Data Processing and Analysis

AWS Batch was employed to manage and optimize the execution of various bioinformatics applications in sequence. AWS Batch enabled dynamic allocation of compute resources based on the workload requirements, ensuring cost-effective and efficient processing.

Workflow Orchestration and Optimization

Nextflow pipeline scripts were developed to orchestrate data processing from S3 buckets. The pipeline scripts were designed to automatically manage the execution of multiple applications in sequence, such as bulk and single-cell transcriptomic analysis, image processing, and cell type-specific analysis, while also handling error recovery and parallelization for optimal processing.

Compute Resources

Amazon EC2 instances, including c5.9xlarge, p3.2xlarge, and g4dn.xlarge, were provisioned to handle the diverse processing requirements of StemPharm's organoid data. EC2 instances were selected based on the specific requirements of each application in the Nextflow pipeline, ensuring optimal performance and cost-efficiency.

Data Security and Access Control

A secure portal was developed to provide authentication and access control mechanisms for StemPharm's data stored in Amazon S3. AWS Identity and Access Management (IAM) was used to define user roles and permissions, ensuring that only authorized personnel could access specific data, images, and files.

Monitoring and Reporting

AWS CloudWatch and CloudTrail were implemented to monitor the performance and usage of AWS resources. Custom dashboards were created to provide real-time insights into the status of the data processing pipeline, enabling StemPharm to quickly identify and address any issues.

By utilizing this architecture, StemPharm was able to securely store, process, and analyze the complex data generated from their advanced human neural organoids. The combination of AWS life sciences services and Nextflow pipeline scripts enabled seamless data processing, while the integration of machine learning and AI technologies empowered StemPharm to gain deeper insights into their organoid models for neurological drug discovery research.

Engineer Quote

It was incredibly rewarding to work with Stem Pharm. We customized an AWS architecture that really hones in on their specific challenges—cost optimization and high-throughput data processing for cancer genomics. By using AWS Batch and Nextflow, we've automated and streamlined their bioinformatics pipelines. It's not just about technology; it's about enabling faster, more impactful cancer research.

Tim Furlong Principal Solutions Architect (HPC and Life Sciences), Cloud303

Outcomes

Stem Pharm was able to optimize its costs significantly by moving its bioinformatics processing to the AWS cloud. The company was able to achieve a cost reduction of 40% compared to their on-premises infrastructure. This cost optimization was achieved through the use of AWS Batch, which allowed Stem Pharm to utilize only the computing resources they needed at any given time, and also helped reduce operational costs associated with maintaining an on-premises infrastructure.

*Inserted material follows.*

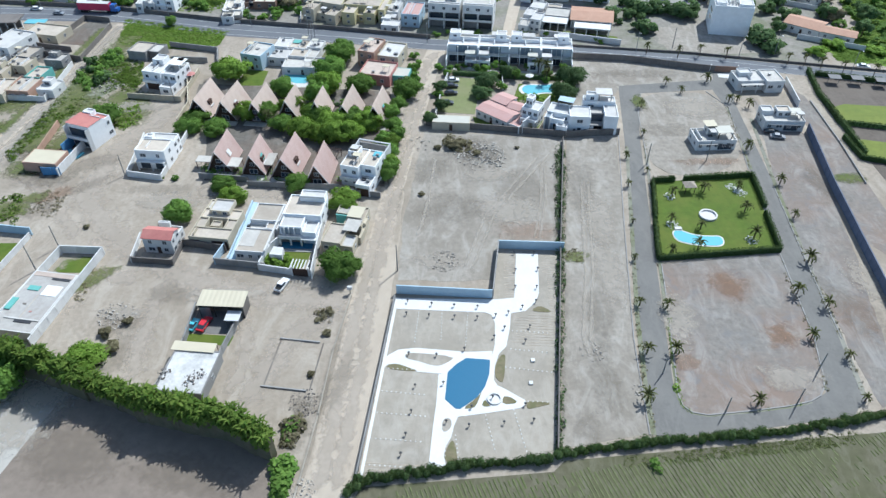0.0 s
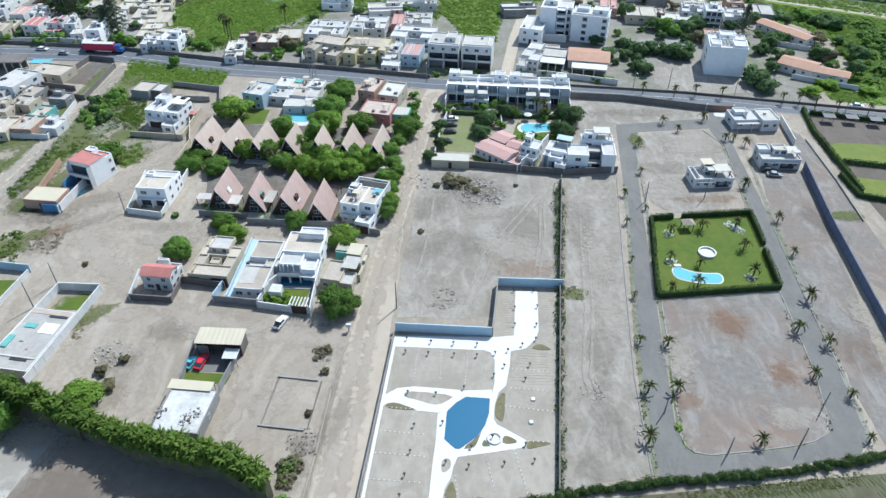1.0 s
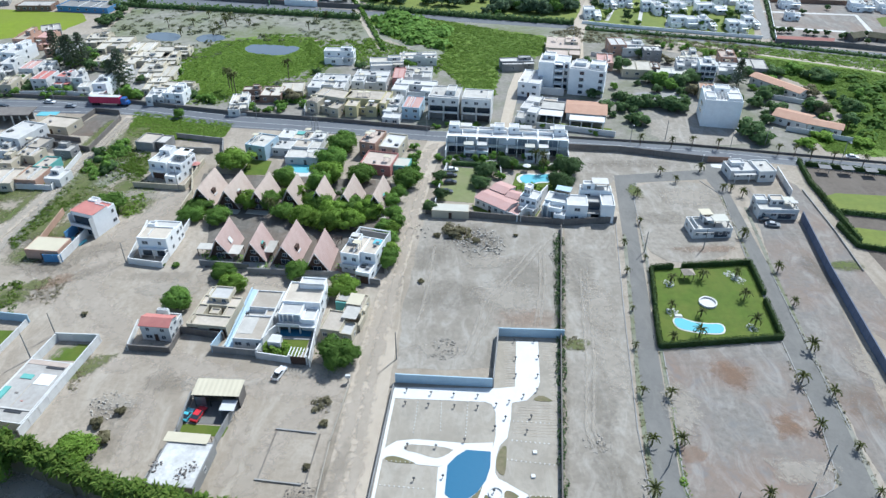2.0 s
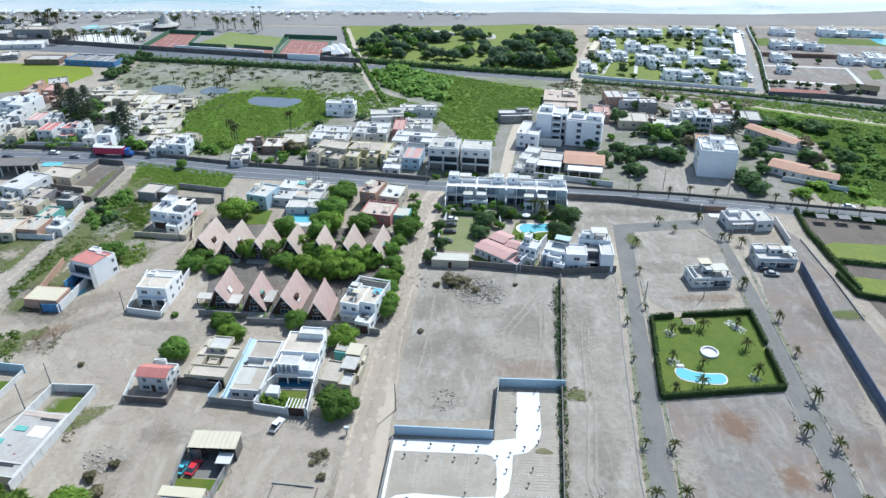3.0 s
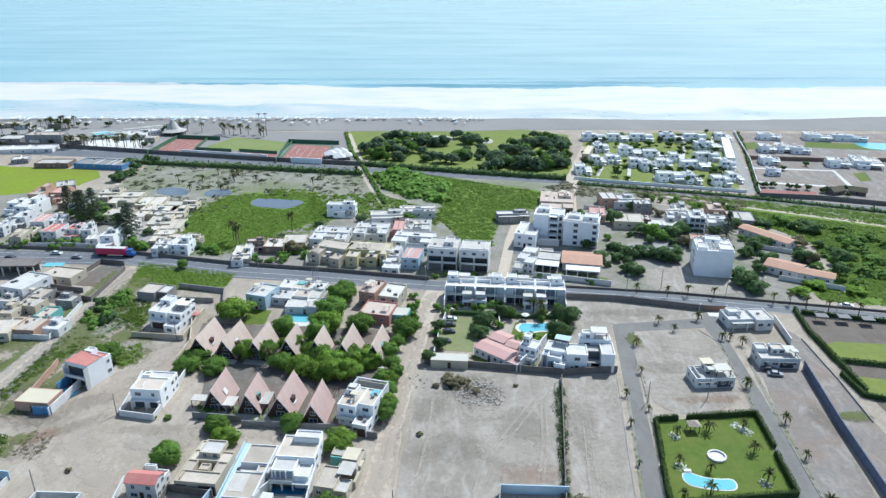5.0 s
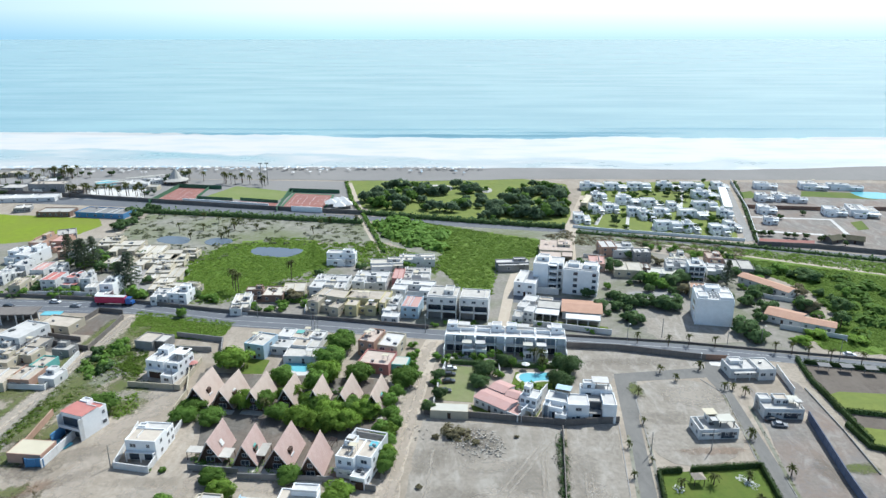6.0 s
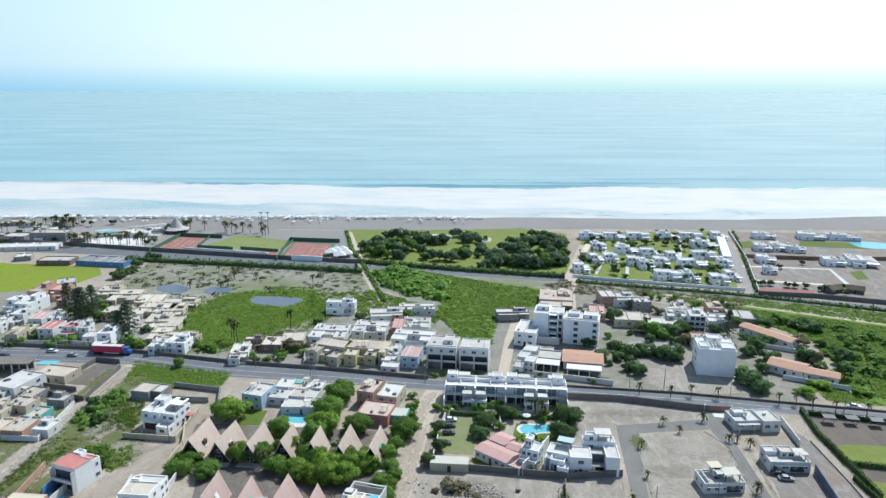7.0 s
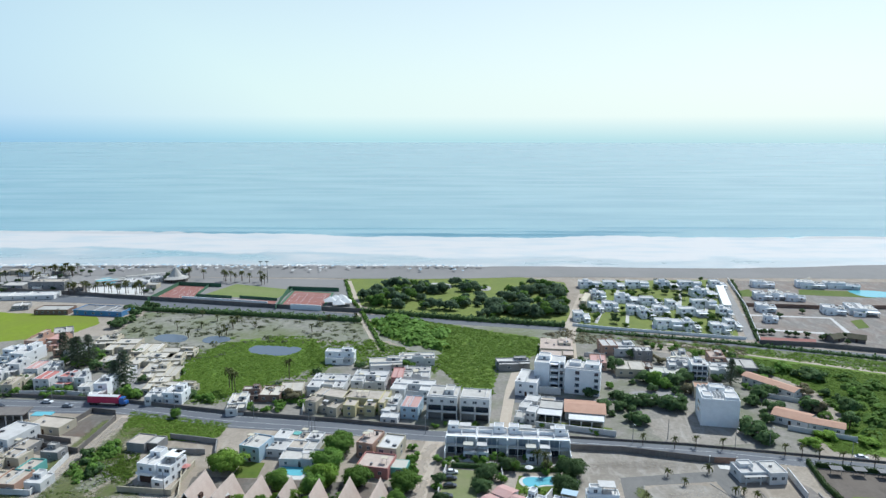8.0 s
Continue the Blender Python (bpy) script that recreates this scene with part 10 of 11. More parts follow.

The use of AWS Batch, Nextflow pipeline scripts, and different applications and workflows, enabled Stem Pharm to significantly increase their bioinformatics processing speed. The processing time for BCL files was reduced by 60%, from an average of 12 hours to 5 hours, enabling Stem Pharm to deliver results to their clients much faster. The development of a secure portal for Stem Pharm ensured that their data was secure and accessible only to authorized personnel. The portal provided authentication and access control mechanisms that allowed Stem Pharm to control who could access their data, images, and genomic files stored in S3 buckets.

The EC2 instances that were used included c5.9xlarge, p3.2xlarge, and g4dn.xlarge. The EBS volume type used was gp3, and the S3 storage class used was Standard. The AWS Batch compute environment was optimized for EC2 instances, and the pricing is $0.01 per vCPU-second. The 12-month TCO analysis showed that the total cost for EC2 instances, EBS volumes, S3 storage, and AWS Batch is $44,618.92, $2,400.00, $2,760.00, and $60,000.00, respectively, resulting in a total 12-month TCO of $109,778.92.

The processing time for BCL files was reduced by 60%, from an average of 12 hours to 5 hours, enabling Stem Pharm to deliver results to their clients much faster.